I usually enjoy Alex Pareene's columns, he seems to be a true Ravingleftatic. Today he commented on an article in Politico that was written terribly. It reminded me of two articles I reviewed here based on their terrible writing/and or journalism. It's fun and easy to pick out terribly written articles on all the major news aggregators, but I'd like to comment on a thought I had after reading Pareene's diatribe.
I'm an amateur writer, clearly. And I've noticed it in my own writing. If I know I have to write a piece for submission somewhere, I unintentionally beef up the "sound byte" text. You know the stuff that you expect to see in articles, and hear on TV? Pareene quoted a good example:
"Rival Democratic and Republican jobs bills failed in the Senate on Thursday, the latest sign of the partisan gridlock gripping Washington as Americans look for relief from high unemployment and a sagging economy."
Let's parse this:
Fact: Rival Democratic and Republican jobs bills failed in the Senate on Thursday
Filler: the latest sign of the partisan gridlock gripping Washington as Americans look for relief from high unemployment and a sagging economy
Now it turns out, says Pareene that even the Fact portion of that statement is incorrect. But look at that vomitous, regurgitated, claptrap in the second half of the sentence. If I didn't have much to say, and I had to submit an article, I'd use terms like "partisan gridlock," "plagueing America," "the Washington Elite," feeling up a "sagging economy," supported by "the tax payers." This is careless, terrible writing. And that is the subject of this post: there is an urge in all of us to regurgitate that which we think our audience expects to hear. Even if we don't believe it, or agree with it.

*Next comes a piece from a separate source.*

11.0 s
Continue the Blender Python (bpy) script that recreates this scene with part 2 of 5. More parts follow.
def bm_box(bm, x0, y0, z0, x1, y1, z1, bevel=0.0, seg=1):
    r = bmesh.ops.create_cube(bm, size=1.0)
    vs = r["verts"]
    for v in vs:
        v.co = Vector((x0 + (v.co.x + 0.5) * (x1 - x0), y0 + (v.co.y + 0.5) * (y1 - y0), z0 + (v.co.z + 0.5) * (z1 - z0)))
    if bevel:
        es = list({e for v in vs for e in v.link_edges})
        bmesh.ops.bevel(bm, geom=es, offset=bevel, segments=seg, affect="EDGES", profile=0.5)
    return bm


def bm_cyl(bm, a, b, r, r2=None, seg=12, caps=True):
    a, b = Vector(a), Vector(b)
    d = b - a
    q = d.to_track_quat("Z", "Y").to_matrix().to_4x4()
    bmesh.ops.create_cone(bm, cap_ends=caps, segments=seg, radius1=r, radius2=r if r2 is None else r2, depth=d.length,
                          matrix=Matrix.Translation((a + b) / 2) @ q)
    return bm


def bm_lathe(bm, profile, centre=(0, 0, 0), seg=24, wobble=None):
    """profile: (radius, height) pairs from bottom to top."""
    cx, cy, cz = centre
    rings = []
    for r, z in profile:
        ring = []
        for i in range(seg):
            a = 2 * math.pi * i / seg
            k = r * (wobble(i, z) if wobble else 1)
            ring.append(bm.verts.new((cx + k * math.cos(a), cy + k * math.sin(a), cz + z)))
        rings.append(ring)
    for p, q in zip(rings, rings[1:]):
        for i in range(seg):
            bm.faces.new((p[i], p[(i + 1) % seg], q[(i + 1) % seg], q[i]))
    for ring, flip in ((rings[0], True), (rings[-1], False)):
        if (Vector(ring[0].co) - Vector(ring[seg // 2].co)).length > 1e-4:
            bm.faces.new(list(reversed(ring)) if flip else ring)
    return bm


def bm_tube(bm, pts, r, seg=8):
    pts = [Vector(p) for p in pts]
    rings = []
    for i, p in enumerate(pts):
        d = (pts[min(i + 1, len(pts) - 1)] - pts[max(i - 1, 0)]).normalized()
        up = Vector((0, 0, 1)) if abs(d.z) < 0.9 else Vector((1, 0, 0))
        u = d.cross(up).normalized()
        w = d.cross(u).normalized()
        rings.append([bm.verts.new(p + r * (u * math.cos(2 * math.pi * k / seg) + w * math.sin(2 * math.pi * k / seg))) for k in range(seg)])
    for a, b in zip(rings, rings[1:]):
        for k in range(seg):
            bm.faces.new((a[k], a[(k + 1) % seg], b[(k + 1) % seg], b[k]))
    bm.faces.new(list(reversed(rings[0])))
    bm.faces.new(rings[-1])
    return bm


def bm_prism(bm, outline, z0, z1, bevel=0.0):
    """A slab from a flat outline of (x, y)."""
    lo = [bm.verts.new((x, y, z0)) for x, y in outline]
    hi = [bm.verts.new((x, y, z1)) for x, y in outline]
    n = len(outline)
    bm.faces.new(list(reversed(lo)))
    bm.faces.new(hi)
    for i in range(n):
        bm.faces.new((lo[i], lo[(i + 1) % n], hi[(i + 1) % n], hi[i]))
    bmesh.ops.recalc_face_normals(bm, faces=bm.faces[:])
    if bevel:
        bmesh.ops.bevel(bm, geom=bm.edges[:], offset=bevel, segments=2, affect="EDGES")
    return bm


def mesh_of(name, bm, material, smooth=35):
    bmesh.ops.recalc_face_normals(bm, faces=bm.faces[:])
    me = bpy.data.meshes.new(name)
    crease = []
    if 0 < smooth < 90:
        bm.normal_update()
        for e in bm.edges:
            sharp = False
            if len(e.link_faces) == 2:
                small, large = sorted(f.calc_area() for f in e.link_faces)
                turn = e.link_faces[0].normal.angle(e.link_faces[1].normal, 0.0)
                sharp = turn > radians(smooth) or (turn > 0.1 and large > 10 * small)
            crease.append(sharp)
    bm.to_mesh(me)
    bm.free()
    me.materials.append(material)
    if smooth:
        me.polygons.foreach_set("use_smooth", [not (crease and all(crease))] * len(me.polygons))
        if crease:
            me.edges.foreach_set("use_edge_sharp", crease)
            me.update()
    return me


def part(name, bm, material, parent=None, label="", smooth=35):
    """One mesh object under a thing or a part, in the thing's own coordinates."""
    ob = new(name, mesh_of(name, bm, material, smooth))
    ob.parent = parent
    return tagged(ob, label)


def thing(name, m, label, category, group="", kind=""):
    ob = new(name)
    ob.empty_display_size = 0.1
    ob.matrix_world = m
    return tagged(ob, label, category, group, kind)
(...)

Next time you watch a comedy, and that comedy shows a news broadcast, listen to the words the writers have chosen, (not the content, the words, the phrases) they're all chosen because we've been trained to know "newspeak." All we need to hear are certain key phrases and we go on point like a dog guarding the house. Our brain's instantly say, "this must be news," "this must be true," "Who can I tell?"
But our audiences aren't dumb, even when we treat them that way. And reading such terms in an article that purports to report and not opine, are misleading. It assumes facts! Already in that article, we are told without getting a chance to argue that partisan gridlock is real, it's bad, and that it's equally spread across the entirety of the political scene. Reinforcement of these Fauxnorms is dangerous in a highly contested political climate such as ours. It's a bit like the old joke: "Do you still beat your wife?"